= MATERIAL =
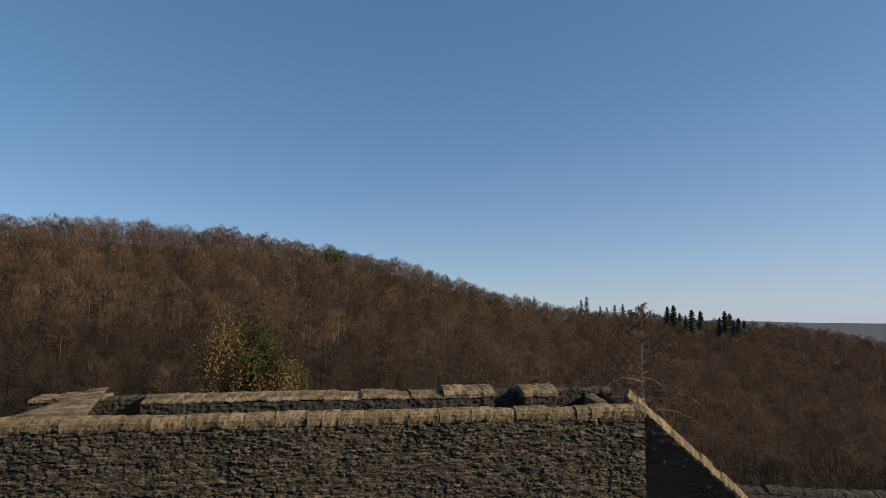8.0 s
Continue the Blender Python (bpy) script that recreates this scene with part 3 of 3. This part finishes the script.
def wear(x, z):
    """Depth of the relief, a little uneven along the wall."""
    return 0.050 * (0.80 + 0.40 * fbm(x * 0.55, z * 0.7, 301, 4))


wall_front = empty("wall_front", W, label="sunlit rubble tower wall with dark crust, ochre and limewash bands", category="wall", kind="structure")
panel("face", S0, S1, -0.2, TOP, 0.020, M_FRONT, wall_front, 21, wear, lambda x, z: 0.15 - 0.10 * smooth(z, 7.6, 9.4), [DOOR, SLIT_A, SLIT_B, LOW_SLIT, PUTLOG], bend=lean, extra=plaster_edge)


def reveal(name, hole, depth, parent, material, off):
    x0, x1, z0, z1 = hole
    y0 = off + BATTER * ((z0 + z1) / 2 - 4.7)
    bm = bmesh.new()
    box(bm, x0, x1, y0 - 0.01, y0 + depth, z0, z1, skip=("front", "back"))
    bmesh.ops.reverse_faces(bm, faces=bm.faces)
    return part(name, bm, material, parent)


# jambs get the dark inner rubble, so their shade lies in the colour
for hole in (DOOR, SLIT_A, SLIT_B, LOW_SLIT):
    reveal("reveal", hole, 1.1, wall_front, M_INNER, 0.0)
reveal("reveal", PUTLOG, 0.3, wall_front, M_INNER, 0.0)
solid_back = bmesh.new()
box(solid_back, PUTLOG[0], PUTLOG[1], 0.05, 0.3, PUTLOG[2], PUTLOG[3])
part("hole_back", solid_back, M_INNER, wall_front)


def solid(name, parent, boxes, material, **tags):
    bm = bmesh.new()
    for b in boxes:
        box(bm, *b)
    ob = part(name, bm, material, parent)
    return tagged(ob, **tags)


wall_right = empty("wall_right", W @ pose(4.72, 0.15, 0, 0, 0, 76), label="rubble side wall of the tower", category="wall", kind="structure")
panel("face", 0.0, 5.2, -0.2, TOP, 0.06, M_FRONT, wall_right, 31, 0.05, 0.0, bend=lambda x, y, z: (x + 0.02 + BATTER * (z - 4.7), y - 0.028 * (z - 9.5), z))
wall_left = empty("wall_left", W @ pose(S0, 5.55, 0, 0, 0, -90), label="rubble side wall of the tower", category="wall", kind="structure")
panel("face", 0.0, 5.2, -0.2, TOP, 0.08, M_FRONT, wall_left, 41, 0.05, 0.0)
wall_back = empty("wall_back", W @ pose(0, 4.75, 0), label="rubble back wall of the tower, dark inside", category="wall", kind="structure")
REAR = (-1.92, -1.27, 0.45, 2.3)
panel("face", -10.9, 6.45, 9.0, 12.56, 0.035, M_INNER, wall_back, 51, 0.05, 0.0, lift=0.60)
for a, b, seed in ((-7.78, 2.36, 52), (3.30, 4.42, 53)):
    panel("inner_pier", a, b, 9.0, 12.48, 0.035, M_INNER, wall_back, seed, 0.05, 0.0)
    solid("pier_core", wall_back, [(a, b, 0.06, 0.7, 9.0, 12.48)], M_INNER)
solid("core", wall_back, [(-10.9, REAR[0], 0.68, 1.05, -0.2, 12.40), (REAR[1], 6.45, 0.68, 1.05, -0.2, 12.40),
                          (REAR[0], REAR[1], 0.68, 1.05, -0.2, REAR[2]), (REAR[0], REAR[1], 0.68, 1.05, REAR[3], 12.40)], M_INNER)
# unseen slab, added to block daylight from the rooms behind the slits
chamber = solid("shade_floor", None, [(S0 + 0.5, 4.3, 0.9, 4.8, 9.6, 9.9)], M_INNER, label="unseen floor slab that keeps daylight out of the tower", category="floor", kind="structure")
chamber.matrix_world = W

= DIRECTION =
Retype, exactly and in full, the lines above from the one containing "Continue the Blender" through the one containing "return tagged(ob, **tags)".

= RESPONSE FOR THIS EXERCISE =
Continue the Blender Python (bpy) script that recreates this scene with part 3 of 3. This part finishes the script.
def wear(x, z):
    """Depth of the relief, a little uneven along the wall."""
    return 0.050 * (0.80 + 0.40 * fbm(x * 0.55, z * 0.7, 301, 4))


wall_front = empty("wall_front", W, label="sunlit rubble tower wall with dark crust, ochre and limewash bands", category="wall", kind="structure")
panel("face", S0, S1, -0.2, TOP, 0.020, M_FRONT, wall_front, 21, wear, lambda x, z: 0.15 - 0.10 * smooth(z, 7.6, 9.4), [DOOR, SLIT_A, SLIT_B, LOW_SLIT, PUTLOG], bend=lean, extra=plaster_edge)


def reveal(name, hole, depth, parent, material, off):
    x0, x1, z0, z1 = hole
    y0 = off + BATTER * ((z0 + z1) / 2 - 4.7)
    bm = bmesh.new()
    box(bm, x0, x1, y0 - 0.01, y0 + depth, z0, z1, skip=("front", "back"))
    bmesh.ops.reverse_faces(bm, faces=bm.faces)
    return part(name, bm, material, parent)


# jambs get the dark inner rubble, so their shade lies in the colour
for hole in (DOOR, SLIT_A, SLIT_B, LOW_SLIT):
    reveal("reveal", hole, 1.1, wall_front, M_INNER, 0.0)
reveal("reveal", PUTLOG, 0.3, wall_front, M_INNER, 0.0)
solid_back = bmesh.new()
box(solid_back, PUTLOG[0], PUTLOG[1], 0.05, 0.3, PUTLOG[2], PUTLOG[3])
part("hole_back", solid_back, M_INNER, wall_front)


def solid(name, parent, boxes, material, **tags):
    bm = bmesh.new()
    for b in boxes:
        box(bm, *b)
    ob = part(name, bm, material, parent)
    return tagged(ob, **tags)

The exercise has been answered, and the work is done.